Earl Grey Jubilee Cake

My closest friends and family know that I am an unabashed royalist ever since I can remember. I have always had a soft spot for the British Monarchy, well before the doe-eyed Diana came on to dazzle the scene. As a little girl, I was drawn immediately into history and the spectacle of the British royals with adoring fervor. I followed every bit of news I could, buying up glittering tomes on the Monarchy, especially on Prince William - who I was convinced I was going to marry at 16. I even applied and took a tour of Saint Andrews in hopes of some chance he may return to grace the halls again! A girl can dream! (Although I don’t think he could have chosen a more perfect woman than Kate for that role!)

I love the elusive facade, grace, stoicism, dignity, and even kindness they represent. Some may beg to differ, but I do inherently believe in their purpose of good works, especially of Kate. I recently started Tina Brown’s book The Palace Papers which is proving to be as dishy and gossipy as promised. I could go on and on! Well, whatever it is, they certainly have had me under their spell since I could read. So with that said, I felt it fun and appropriate to create a very simple cake to celebrate her Majesty’s platinum jubilee. Even if you are not a royalist, one has to respect the dedication and years of service (70 years!) she has sacrificed for her country. It’s safe to say there will never be another one like her in our time!

This is a humble but delicious cake infused with one of my favorite teas - Earl Grey. It has lovely floral and orange notes that are so aromatic, especially on a breezy summer’s day.

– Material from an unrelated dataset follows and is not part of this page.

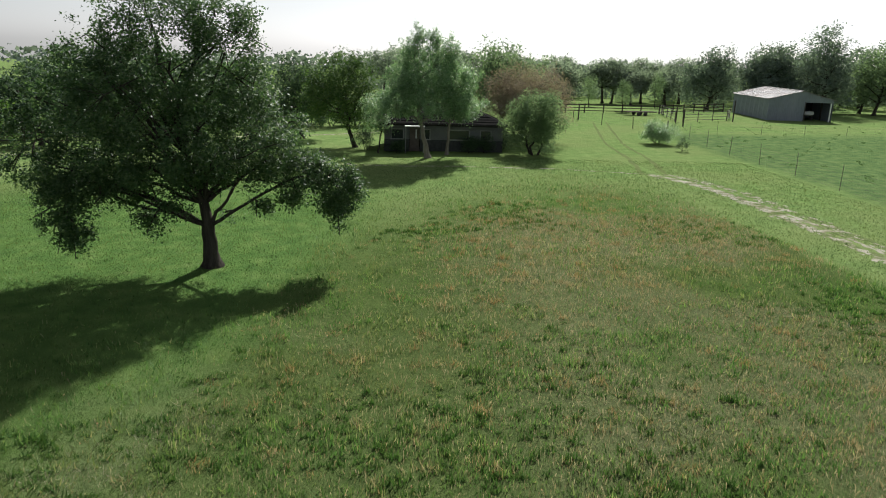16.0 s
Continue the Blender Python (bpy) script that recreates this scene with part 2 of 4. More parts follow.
def box(lo, hi, bevel=0.0, bm=None):
    bm = bm or bmesh.new()
    c, s = [(a + b) / 2 for a, b in zip(lo, hi)], [b - a for a, b in zip(lo, hi)]
    made = bmesh.ops.create_cube(bm, size=1.0, matrix=Matrix.Translation(c) @ Matrix.Diagonal((*s, 1)))
    if bevel:
        edges = list({e for v in made["verts"] for e in v.link_edges})
        bmesh.ops.bevel(bm, geom=edges, offset=bevel, segments=1, affect="EDGES")
    return bm


def tubes(paths, sides=6):
    """Tapered tubes: each path is an array of rows x, y, z, radius."""
    vs, fs, base = [], [], 0
    ang = np.linspace(0, 2 * np.pi, sides, endpoint=False)
    for p in paths:
        p = np.asarray(p, float)
        d = np.gradient(p[:, :3], axis=0)
        d /= np.linalg.norm(d, axis=1)[:, None] + 1e-9
        ref = np.array([0.0, 0, 1]) if abs(d[0, 2]) < 0.9 else np.array([1.0, 0, 0])
        u = np.cross(d, ref)
        u /= np.linalg.norm(u, axis=1)[:, None] + 1e-9
        w = np.cross(d, u)
        ring = p[:, None, :3] + p[:, None, 3:4] * (np.cos(ang)[None, :, None] * u[:, None] + np.sin(ang)[None, :, None] * w[:, None])
        vs.append(ring.reshape(-1, 3))
        k = np.arange(len(p) - 1)[:, None] * sides + base
        j = np.arange(sides)[None, :]
        j2 = (j + 1) % sides
        fs.append(np.stack([k + j, k + j2, k + sides + j2, k + sides + j], -1).reshape(-1, 4))
        base += len(p) * sides
    return np.concatenate(vs), np.concatenate(fs)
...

Adorned with a confection of edible flowers, I think it looks suitable for a royal garden party don’t you think? (Perhaps not as fancy as her Majesties’ but delicious nonetheless! Looks beautiful on my floral Coco & Wolf Liberty Picnic Blanket too! I love it with a hot cup of tea or even a slice with black coffee in the morning for a sweet kick! I do hope you enjoy it, it’s so light and airy…Happy Jubilee your Majesty and all my fellow royalists!



Ingredients:

8 tablespoons butter, softened

1/4 cup sunflower or coconut oil

1 cup granulated white sugar

2 eggs

1 1/2 cups of flour

1/4 teaspoon baking soda

1 teaspoon baking powder

1/4 teaspoon kosher salt

1 heaping tablespoon Earl Grey loose leaf tea, finely ground with a mortar and pestle

zest 1 large orange

1 teaspoon pure almond extract

1/2 cup whole milk

Optional:

Edible flowers

Strawberries

(You can also double this recipe for a two layer cake and fill it with cream and berries if you like!)

Preheat the oven to 350 F degrees and grease a 9” circular springform cake tin.

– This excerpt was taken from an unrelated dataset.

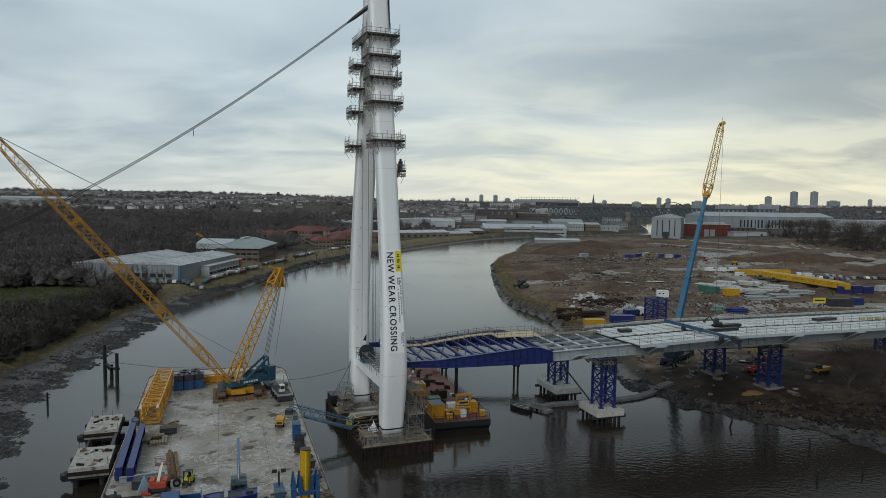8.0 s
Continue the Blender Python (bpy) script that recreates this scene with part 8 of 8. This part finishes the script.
def twig_cloud(centres, radii, per, material, name, label, seed, thin=0.06, lift=0.55, category="trees", dense=True):
    """Leafless crowns, all in one mesh: an uneven mass of packed twigs for each crown with loose twig ends all over it, or loose blades alone."""
    r = np.random.default_rng(seed)
    centres, radii = np.asarray(centres, float), np.asarray(radii, float)
    k = len(centres)
    c = np.repeat(centres, per, axis=0)
    rad = np.repeat(radii, per, axis=0)[:, None]
    n = len(c)
    up = np.array([0, 0, 1])
    d = r.normal(size=(n, 3))
    d[:, 2] = np.abs(d[:, 2]) * 0.9 + 0.1
    d /= np.linalg.norm(d, axis=1)[:, None]
    reach = r.uniform(0.40, 1.10, (n, 1)) if dense else r.uniform(0.0, 1.0, (n, 1)) ** 0.5
    root = c + d * rad * reach * np.array([1.0, 1.0, 1.1]) + up * rad * lift * 0.2
    grow = d + r.normal(scale=0.45, size=(n, 3)) + np.array([0, 0, 0.5])
    grow -= (0.55 if dense else 0.75) * np.sum(grow * d, axis=1)[:, None] * d
    grow /= np.linalg.norm(grow, axis=1)[:, None]
    ln = rad * r.uniform(0.12, 0.32, (n, 1))
    side_v = np.cross(grow, d + r.normal(scale=0.30, size=(n, 3)))
    side_v /= np.linalg.norm(side_v, axis=1)[:, None] + 1e-9
    w = rad * thin * r.uniform(0.5, 1.3, (n, 1))
    v = np.stack([root - side_v * w, root + side_v * w, root + grow * ln], 1).reshape(-1, 3)
    faces = np.arange(3 * n).reshape(-1, 3)
    share = r.uniform(0, 1, k)
    tone = np.repeat(share, per * 3)
    if dense:
        m = len(SHELL_V)
        lump = r.uniform(0.30, 0.74, (k, m, 1)) * r.uniform(0.85, 1.15, (k, 1, 3)) * np.array([1.05, 1.05, 0.9])
        mass = centres[:, None, :] + SHELL_V[None] * lump * radii[:, None, None] + up * radii[:, None, None] * lift * 0.2
        faces = np.concatenate([faces, (SHELL_F[None] + (np.arange(k) * m)[:, None, None]).reshape(-1, 3) + len(v)])
        v = np.concatenate([v, mass.reshape(-1, 3)])
        tone = np.concatenate([tone, np.repeat(share, m)])
    me = bpy.data.meshes.new(name)
    me.vertices.add(len(v))
    me.vertices.foreach_set("co", v.astype(np.float32).ravel())
    me.loops.add(faces.size)
    me.loops.foreach_set("vertex_index", faces.astype(np.int32).ravel())
    me.polygons.add(len(faces))
    me.polygons.foreach_set("loop_start", np.arange(0, faces.size, 3, dtype=np.int32))
    me.attributes.new("tone", "FLOAT", "POINT").data.foreach_set("value", tone.astype(np.float32))
    me.materials.append(material)
    me.update(calc_edges=True)
    me.shade_smooth()
    return solid(name, me, None, label, category, kind="stuff")


def island(name, c1, c2, c3, soft_twigs=True):
    m = bpy.data.materials.new(name)
    m.use_nodes = True
    n, l = m.node_tree.nodes, m.node_tree.links
    geo = n.new("ShaderNodeNewGeometry")
    co = n.new("ShaderNodeTexCoord")
    t = n.new("ShaderNodeTexNoise")
    t.inputs["Scale"].default_value, t.inputs["Detail"].default_value = 0.022, 5
    l.new(co.outputs["Object"], t.inputs["Vector"])

    def weigh(src, w, plus):
        a = n.new("ShaderNodeMath")
        a.operation = "MULTIPLY_ADD"
        l.new(src, a.inputs[0])
        a.inputs[1].default_value = w
        if hasattr(plus, "links"):
            l.new(plus, a.inputs[2])
        else:
            a.inputs[2].default_value = plus
        return a.outputs[0]

    tone = n.new("ShaderNodeAttribute")
    tone.attribute_name = "tone"
    total = weigh(t.outputs["Fac"], 1.3, -0.60 if soft_twigs else -0.35)
    if soft_twigs:
        fine = n.new("ShaderNodeTexNoise")
        fine.inputs["Scale"].default_value, fine.inputs["Detail"].default_value = 1.3, 6
        l.new(co.outputs["Object"], fine.inputs["Vector"])
        total = weigh(tone.outputs["Fac"], 0.34, total)
        total = weigh(fine.outputs["Fac"], 0.5, total)
    else:
        total = weigh(geo.outputs["Random Per Island"], 0.6, total)
    r = n.new("ShaderNodeValToRGB")
    r.color_ramp.elements.new(0.6)
    for e, (p, c) in zip(r.color_ramp.elements, ((0.22, c1), (0.52, c2), (0.86, c3))):
        e.position, e.color = p, (*c, 1)
    l.new(total, r.inputs[0])
    l.new(r.outputs[0], n["Principled BSDF"].inputs["Base Color"])
    n["Principled BSDF"].inputs["Roughness"].default_value = 0.9
    n["Principled BSDF"].inputs["Specular IOR Level"].default_value = 0.1
    return m


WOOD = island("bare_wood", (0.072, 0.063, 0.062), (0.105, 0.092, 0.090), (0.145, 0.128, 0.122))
# paler, greyer copy for far trees: distance haze is put into the colour
FARWOOD = island("haze_tinted_wood", (0.095, 0.093, 0.096), (0.125, 0.122, 0.124), (0.165, 0.160, 0.158))
COPSE = island("bare_copse", (0.042, 0.034, 0.032), (0.064, 0.054, 0.048), (0.092, 0.078, 0.069))
SCRUB = island("winter_scrub", (0.040, 0.038, 0.034), (0.066, 0.061, 0.052), (0.115, 0.101, 0.078))
GRASS = island("dry_grass", (0.13, 0.098, 0.048), (0.22, 0.17, 0.088), (0.31, 0.25, 0.145))
REEDS = island("bank_weeds", (0.05, 0.036, 0.022), (0.09, 0.066, 0.040), (0.14, 0.11, 0.07))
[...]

In a stand mixer with a paddle attachment, cream the butter on medium speed until it becomes soft and creamy. Slowly pour in the oil and the sugar gradually and continue to mix until it is thoroughly combined.

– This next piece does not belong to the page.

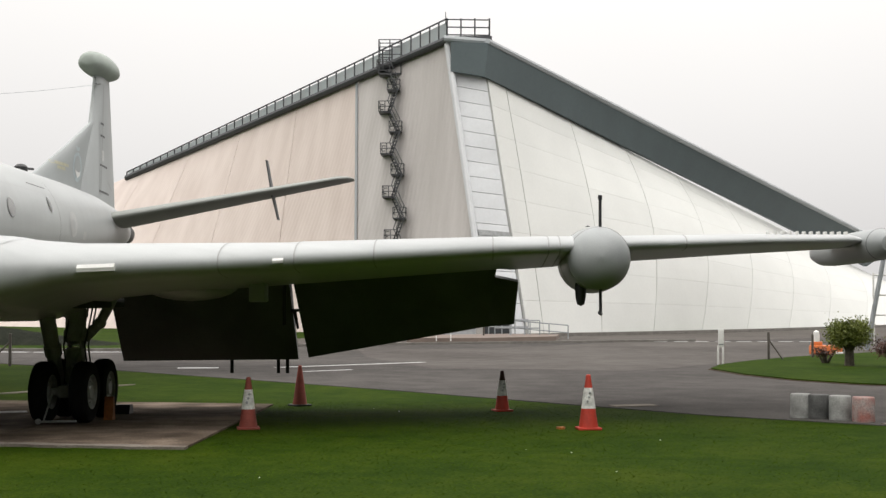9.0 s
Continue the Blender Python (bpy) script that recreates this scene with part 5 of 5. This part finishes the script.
part("wire_plate", loft(BM(), [oval(-1.75, -0.25, 0.62, 0.14, None, 0.0), oval(-1.75, -0.25, 0.60, 0.13, None, 0.03)]), M_WHITE, plane, "white wire fairing on the roof")
bm = BM()
a, b = Vector((-0.7, 0, 5.07)), Vector((16.65, -0.1, 8.16))
prev = a
for i in range(1, 15):
    k = i / 14
    q = a.lerp(b, k) - Vector((0, 0, 0.10 * math.sin(math.pi * k)))
    tube(bm, prev, q, 0.005, n=5)
    prev = q
part("aerial_wire", bm, M_FASCIA, plane)
part("wire_anchor", tube(BM(), (16.1, -0.1, 8.08), (16.9, -0.1, 8.2), 0.025), M_STRUT, fin)
for x, h in ((3.67, 0.24), (6.91, 0.24)):
    bm = BM()
    tube(bm, (x, 0, 4.95), (x, 0, 4.95 + h + 0.05), 0.05)
    lathe(bm, [(0.02, 0.0), (0.20, 0.015), (0.205, 0.04), (0.02, 0.06)], 20, "z", (x, 0, 4.95 + h))
    part("disc_aerial", bm, M_WHITE, plane, "cream mushroom aerial")
bm = BM()
lathe(bm, [(0.16, 0.0), (0.16, 0.18), (0.1, 0.24), (0.02, 0.26)], 14, "z", (10.1, 0, 4.93))
tube(bm, (10.1, 0, 5.08), (10.7, -0.1, 5.12), 0.03)
part("beacon", bm, M_BLACK, plane)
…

Crack in the eggs one at a time, mixing well after each addition.

In another medium-sized mixing bowl, sift together the flour, baking soda, salt, baking powder, and the ground Earl Grey tea leaves.

Gradually add the dry ingredients into the butter mixing bowl, mixing on low speed to prevent the flour from flying up, Scrape down the bowl, ensuring that all the dry ingredients are incorporated.

Add the orange zest, almond extract, and milk to the batter. Slowly mix on low speed until it is a smooth and creamy batter.

Scrape the batter into the prepared tin and bake the cake for 35-40 minutes until an inserted knife comes out clean.

Allow the cake to cool completely before slathering with homemade whipped cream. Decorate the cream with fresh strawberries and edible flowers as you see fit!



For the whipped cream:

1 cup heavy whipping cream, cold

1/4 cup granulated white sugar

1 teaspoon pure vanilla extract, vanilla bean paste, or pure almond extract



In a chilled mixing bowl with a whisk attachment, add the whipping cream and whip on high speed until it begins to firm up. Slowly pour in the sugar and extract of your choosing, while simultaneously mixing on high speed until firm but soft peaks form, about 3 minutes. Serve immediately on top of the cake or store in the refrigerator for later use.